Question

A lead ball is dropped into a lake from a diving board 16.0 ft above the water. It hits the water with a certain velocity and then sinks to the bottom with this same constant velocity. If it reaches the bottom 5.30 s after it is dropped, how deep is the lake (in feet)?

Answer 1

Answer:

138.46 ft

Explanation:

When the ball is dropped until the moment it hits the water, the ball moves in a uniform acceleration motion. Therefore, the equation that describes the movement of the ball is:

$X = \frac{1}{2}*g*t^{2} + V_{0} *t + x_0$

Where X is the distance that the ball has fallen at a time t. $V_0$ is the initial velocity, which is 0 ft/s as the ball was simply dropped. $x_0$ is the initial position, we will say that this value is 0 in the position where the ball was dropped for simplicity, and it increases as the ball is falling.
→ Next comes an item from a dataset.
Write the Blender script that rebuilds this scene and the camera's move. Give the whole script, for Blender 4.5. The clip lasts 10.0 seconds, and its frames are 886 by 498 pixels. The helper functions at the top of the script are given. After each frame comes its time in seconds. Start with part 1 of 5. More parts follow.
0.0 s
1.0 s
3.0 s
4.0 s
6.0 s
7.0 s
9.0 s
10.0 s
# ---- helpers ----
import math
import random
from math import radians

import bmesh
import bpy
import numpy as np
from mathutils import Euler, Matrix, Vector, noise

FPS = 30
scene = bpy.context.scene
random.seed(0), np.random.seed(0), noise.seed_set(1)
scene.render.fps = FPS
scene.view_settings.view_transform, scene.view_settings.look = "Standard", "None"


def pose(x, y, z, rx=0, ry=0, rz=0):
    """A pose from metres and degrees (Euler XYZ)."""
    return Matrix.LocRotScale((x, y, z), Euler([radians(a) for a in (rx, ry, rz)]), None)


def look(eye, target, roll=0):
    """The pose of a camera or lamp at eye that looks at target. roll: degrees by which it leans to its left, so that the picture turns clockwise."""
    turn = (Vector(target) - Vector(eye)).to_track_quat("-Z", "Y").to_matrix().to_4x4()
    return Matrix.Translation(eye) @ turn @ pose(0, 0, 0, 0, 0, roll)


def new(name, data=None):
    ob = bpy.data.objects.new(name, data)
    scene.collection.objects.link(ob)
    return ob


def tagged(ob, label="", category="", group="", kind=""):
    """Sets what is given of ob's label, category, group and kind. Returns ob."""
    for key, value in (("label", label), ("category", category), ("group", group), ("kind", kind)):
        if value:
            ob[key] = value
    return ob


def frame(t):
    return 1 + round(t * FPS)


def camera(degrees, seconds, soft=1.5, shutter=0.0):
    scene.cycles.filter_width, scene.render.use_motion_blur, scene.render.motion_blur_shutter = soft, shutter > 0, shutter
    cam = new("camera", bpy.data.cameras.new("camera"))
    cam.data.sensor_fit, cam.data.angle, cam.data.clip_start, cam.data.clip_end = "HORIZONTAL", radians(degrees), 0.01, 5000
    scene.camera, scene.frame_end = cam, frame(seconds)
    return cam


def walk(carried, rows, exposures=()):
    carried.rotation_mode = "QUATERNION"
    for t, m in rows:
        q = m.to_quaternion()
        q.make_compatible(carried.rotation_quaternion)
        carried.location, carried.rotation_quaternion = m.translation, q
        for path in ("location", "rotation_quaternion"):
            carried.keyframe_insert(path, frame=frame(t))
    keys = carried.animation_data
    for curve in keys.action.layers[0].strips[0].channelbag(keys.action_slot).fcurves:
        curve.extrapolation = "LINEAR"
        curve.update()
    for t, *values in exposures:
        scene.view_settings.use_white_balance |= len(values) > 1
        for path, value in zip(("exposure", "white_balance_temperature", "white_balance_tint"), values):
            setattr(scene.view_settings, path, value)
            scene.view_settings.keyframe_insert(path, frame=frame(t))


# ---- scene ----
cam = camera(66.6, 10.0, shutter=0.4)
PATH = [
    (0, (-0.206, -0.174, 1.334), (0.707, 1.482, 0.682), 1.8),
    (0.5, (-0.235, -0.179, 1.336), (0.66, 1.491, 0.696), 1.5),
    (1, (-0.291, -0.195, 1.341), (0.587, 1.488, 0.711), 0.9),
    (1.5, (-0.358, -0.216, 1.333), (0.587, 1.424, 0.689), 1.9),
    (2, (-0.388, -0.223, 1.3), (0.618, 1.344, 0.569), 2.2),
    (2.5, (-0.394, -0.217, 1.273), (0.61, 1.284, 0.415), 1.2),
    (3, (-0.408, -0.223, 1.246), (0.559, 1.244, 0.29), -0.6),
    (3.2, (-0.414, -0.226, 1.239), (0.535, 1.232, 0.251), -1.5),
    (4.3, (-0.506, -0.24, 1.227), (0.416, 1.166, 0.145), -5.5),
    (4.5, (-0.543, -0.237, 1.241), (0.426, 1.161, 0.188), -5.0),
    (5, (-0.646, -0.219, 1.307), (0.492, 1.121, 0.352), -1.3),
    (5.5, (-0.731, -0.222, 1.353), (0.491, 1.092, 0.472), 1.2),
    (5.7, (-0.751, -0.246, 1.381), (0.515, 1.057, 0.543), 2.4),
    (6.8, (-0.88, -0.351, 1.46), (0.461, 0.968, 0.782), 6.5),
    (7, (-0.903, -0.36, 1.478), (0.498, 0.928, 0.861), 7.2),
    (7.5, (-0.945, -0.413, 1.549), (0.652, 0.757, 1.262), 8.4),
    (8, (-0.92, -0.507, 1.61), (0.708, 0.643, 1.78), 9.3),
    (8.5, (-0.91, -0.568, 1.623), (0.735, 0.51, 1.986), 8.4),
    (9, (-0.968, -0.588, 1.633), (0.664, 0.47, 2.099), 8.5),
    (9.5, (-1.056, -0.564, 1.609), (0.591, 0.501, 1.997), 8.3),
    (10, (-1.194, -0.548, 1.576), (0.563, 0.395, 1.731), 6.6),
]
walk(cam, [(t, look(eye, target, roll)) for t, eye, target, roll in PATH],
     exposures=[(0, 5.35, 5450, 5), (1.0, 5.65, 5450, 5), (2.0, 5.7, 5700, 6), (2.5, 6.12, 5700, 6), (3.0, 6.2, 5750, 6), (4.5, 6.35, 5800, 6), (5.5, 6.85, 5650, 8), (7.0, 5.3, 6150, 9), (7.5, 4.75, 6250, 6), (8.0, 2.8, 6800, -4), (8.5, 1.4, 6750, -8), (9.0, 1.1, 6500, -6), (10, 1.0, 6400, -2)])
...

Now, we replace x with 16 feets and solves for t:

$16 ft = \frac{1}{2} * 32.2 \frac{ft}{s^{2}} *t^{2} +0 \frac{ft}{s} * t + 0 ft$

$t = \sqrt{2* \frac{16 ft}{32.2 \frac{ft}{s^2}}} = 1 s$

The velocity that the ball will have at the moment the ball that the ball hits the water will be:

$V = V_o+g*t=0\frac{ft}{s}+32.2\frac{ft}{s^2}*1s =32.2\frac{ft}{s}$

The time that will take the ball to reach the bottom from the top of the lake will be t = 5.3s - 1s = 4.3s. And as the ball will travel with constant velocity equal to 32.2 ft/s^2, the depth of the lake will be:

$d = v*t = 32.2\frac{ft}{s} * 4.3s = 138.46 ft$